09/06/2018

cycle d’ouverture, un retour

1. revenir

[construire une ville avec des mots]


1. revenir
Photo by Dominique Paillard



Comment revenir alors qu’elle n’avait jamais souhaité partir ? 

Retour étonnant sur le lieu du souvenir. Revenir à la source. Revenir le cœur déchiré, mais libéré. Revenir jusqu’à l’épuisement de l’idée du retour. Revenir pour mieux vivre. Revenir pour exister une nouvelle fois dans ce lieu. Et cette déchirure au fond d’elle-même, toujours présente.

Tout semble pareil, mais si différent. Une vision opaque de couleurs fanées, délavées.

Et puis ce besoin profond de revenir sur les traces du passé pour l’actualiser, le réaliser, lui redonner sens. Partir à sa recherche. Retrouver la sensation même du souvenir qui devient l’incarnation du présent. Se dire que le temps s’est étiré jusqu’à déclencher cette envie d’aller à la rencontre du lieu idéalisé, du lieu empreinte, du lieu vérité. 

Tout semble pareil, mais si différent. Les odeurs du souvenir fusionnent avec celles d’aujourd’hui. Son esprit devient confus, les flagrances se mélangent, se mêlent, se diluent.

Lieu du télescopage : avant, après. Entre : rien. Le vide ou quelques bribes d’images diffuses. Revenir pour combler ce rien entre deux souvenirs. Fouler le sol présent et écouter l’histoire du passé qu’il veut bien dévoiler. Fermer les yeux pour mieux entendre les sons. Etre émue par la résurgence des voix familières. 

Tout semble pareil, mais si différent. Les sons, les voix, la musique d’autrefois lui font perdre de sens de l’équilibre. 

S’approcher, regarder, se projeter. Retrouver l’image du passé et la lier à celle de ce jour. Trouver les différences, tisser des liens. Mais rien ne peut faire revivre les représentations du passé. Le temps s’est écoulé sans état d’âme. La blessure ne s’est toujours pas refermée. 

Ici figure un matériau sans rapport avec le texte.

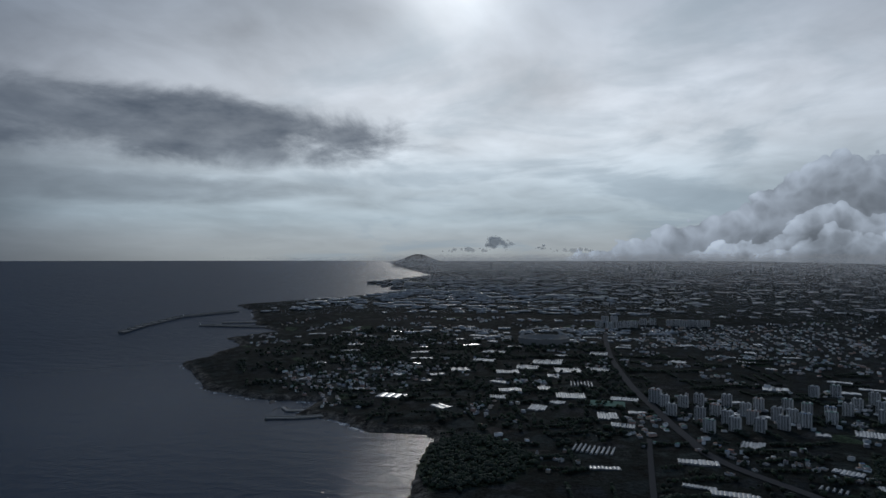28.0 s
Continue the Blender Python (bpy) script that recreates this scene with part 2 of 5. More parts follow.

Le lieu est matériellement là sans vraiment être présent au présent. Fait-il partie du passé pour toujours ? Non, il est bien ancré dans le réel, mais si différent à ses yeux. Est-ce bien lui ? Une étrange sensation de perte la saisit. Le lieu s’échappe de son corps, de son souvenir. Le détachement s’opère. La fracture est là. La différence a englouti son passé, effacé son désir de revenir. Devant elle, un autre lieu a surgit tapissé d’un étrange voile satiné qu’elle seule peut ressentir dans sa profonde intimité.